Given material:
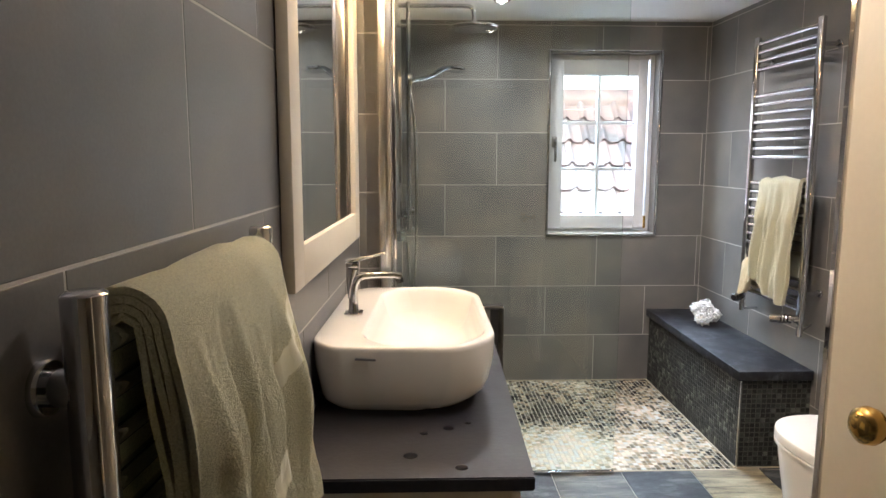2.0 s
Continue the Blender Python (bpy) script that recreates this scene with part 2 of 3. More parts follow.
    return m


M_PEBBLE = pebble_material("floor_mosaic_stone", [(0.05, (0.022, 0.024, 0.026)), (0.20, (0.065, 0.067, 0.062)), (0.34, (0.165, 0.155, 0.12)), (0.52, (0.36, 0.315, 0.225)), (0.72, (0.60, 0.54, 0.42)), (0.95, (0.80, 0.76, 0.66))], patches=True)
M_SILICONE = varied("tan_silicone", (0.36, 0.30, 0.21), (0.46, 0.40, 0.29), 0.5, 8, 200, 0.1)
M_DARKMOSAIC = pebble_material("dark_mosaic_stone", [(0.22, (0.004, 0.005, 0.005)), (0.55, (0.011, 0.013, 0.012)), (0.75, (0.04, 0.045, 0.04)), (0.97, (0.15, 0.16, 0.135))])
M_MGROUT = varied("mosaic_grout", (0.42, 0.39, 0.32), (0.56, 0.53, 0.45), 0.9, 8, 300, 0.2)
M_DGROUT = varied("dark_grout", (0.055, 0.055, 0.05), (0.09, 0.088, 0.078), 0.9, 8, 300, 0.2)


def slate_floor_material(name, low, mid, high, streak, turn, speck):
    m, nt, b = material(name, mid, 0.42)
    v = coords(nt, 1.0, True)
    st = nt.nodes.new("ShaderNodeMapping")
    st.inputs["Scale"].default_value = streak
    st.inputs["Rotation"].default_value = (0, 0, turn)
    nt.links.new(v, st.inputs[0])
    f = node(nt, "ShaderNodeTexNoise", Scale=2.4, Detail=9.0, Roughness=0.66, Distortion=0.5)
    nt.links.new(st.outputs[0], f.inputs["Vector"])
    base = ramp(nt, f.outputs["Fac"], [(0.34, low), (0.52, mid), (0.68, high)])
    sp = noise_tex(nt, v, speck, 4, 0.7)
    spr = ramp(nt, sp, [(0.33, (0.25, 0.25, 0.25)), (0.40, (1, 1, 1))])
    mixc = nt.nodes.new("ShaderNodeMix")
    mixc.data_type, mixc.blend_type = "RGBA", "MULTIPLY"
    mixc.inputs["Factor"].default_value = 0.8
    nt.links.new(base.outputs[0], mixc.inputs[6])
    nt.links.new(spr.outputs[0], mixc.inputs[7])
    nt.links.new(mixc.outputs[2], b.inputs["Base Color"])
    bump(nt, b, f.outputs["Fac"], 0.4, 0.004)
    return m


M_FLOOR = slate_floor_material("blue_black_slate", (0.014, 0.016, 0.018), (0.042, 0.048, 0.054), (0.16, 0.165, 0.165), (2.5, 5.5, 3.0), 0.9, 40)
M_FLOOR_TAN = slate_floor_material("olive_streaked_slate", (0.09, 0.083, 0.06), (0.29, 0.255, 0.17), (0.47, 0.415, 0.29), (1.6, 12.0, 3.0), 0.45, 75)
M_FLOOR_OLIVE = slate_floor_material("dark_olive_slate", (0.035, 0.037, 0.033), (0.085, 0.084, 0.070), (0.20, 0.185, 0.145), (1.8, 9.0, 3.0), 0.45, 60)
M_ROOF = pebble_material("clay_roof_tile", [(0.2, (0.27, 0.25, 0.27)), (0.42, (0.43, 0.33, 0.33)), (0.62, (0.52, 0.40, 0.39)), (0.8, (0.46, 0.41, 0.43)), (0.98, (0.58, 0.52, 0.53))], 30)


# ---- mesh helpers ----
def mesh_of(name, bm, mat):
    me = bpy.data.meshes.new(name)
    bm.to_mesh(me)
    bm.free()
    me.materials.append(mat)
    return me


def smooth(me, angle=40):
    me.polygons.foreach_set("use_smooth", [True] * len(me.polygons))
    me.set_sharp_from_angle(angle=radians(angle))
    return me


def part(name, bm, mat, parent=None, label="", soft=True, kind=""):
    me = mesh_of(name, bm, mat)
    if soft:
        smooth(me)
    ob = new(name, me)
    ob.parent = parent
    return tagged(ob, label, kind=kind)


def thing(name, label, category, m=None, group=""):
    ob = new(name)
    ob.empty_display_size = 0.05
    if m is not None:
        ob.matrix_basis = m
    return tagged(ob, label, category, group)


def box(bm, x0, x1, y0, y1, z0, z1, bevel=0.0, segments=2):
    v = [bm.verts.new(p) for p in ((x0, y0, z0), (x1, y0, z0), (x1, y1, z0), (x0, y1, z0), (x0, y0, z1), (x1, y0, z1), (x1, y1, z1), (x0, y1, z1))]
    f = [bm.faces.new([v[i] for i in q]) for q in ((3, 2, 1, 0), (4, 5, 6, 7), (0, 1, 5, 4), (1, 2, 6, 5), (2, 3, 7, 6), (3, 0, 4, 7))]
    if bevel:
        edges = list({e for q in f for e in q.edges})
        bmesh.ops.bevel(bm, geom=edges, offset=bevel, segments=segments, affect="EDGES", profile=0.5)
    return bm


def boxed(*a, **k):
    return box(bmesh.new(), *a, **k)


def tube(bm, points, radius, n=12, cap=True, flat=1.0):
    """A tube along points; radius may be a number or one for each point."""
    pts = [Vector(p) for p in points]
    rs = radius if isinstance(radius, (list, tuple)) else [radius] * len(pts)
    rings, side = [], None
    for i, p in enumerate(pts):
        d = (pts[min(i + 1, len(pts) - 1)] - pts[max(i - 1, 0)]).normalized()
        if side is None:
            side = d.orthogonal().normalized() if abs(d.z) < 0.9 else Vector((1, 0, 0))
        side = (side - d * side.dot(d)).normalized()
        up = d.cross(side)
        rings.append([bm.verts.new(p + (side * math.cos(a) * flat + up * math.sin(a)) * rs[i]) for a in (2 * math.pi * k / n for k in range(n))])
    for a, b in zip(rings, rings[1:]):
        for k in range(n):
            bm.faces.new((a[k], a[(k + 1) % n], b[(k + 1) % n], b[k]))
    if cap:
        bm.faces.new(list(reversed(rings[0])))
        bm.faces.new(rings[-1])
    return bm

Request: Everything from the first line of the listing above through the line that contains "0.078), 0.9, 8, 300, 0.2)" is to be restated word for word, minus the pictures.

Expected output:
2.0 s
Continue the Blender Python (bpy) script that recreates this scene with part 2 of 3. More parts follow.
    return m


M_PEBBLE = pebble_material("floor_mosaic_stone", [(0.05, (0.022, 0.024, 0.026)), (0.20, (0.065, 0.067, 0.062)), (0.34, (0.165, 0.155, 0.12)), (0.52, (0.36, 0.315, 0.225)), (0.72, (0.60, 0.54, 0.42)), (0.95, (0.80, 0.76, 0.66))], patches=True)
M_SILICONE = varied("tan_silicone", (0.36, 0.30, 0.21), (0.46, 0.40, 0.29), 0.5, 8, 200, 0.1)
M_DARKMOSAIC = pebble_material("dark_mosaic_stone", [(0.22, (0.004, 0.005, 0.005)), (0.55, (0.011, 0.013, 0.012)), (0.75, (0.04, 0.045, 0.04)), (0.97, (0.15, 0.16, 0.135))])
M_MGROUT = varied("mosaic_grout", (0.42, 0.39, 0.32), (0.56, 0.53, 0.45), 0.9, 8, 300, 0.2)
M_DGROUT = varied("dark_grout", (0.055, 0.055, 0.05), (0.09, 0.088, 0.078), 0.9, 8, 300, 0.2)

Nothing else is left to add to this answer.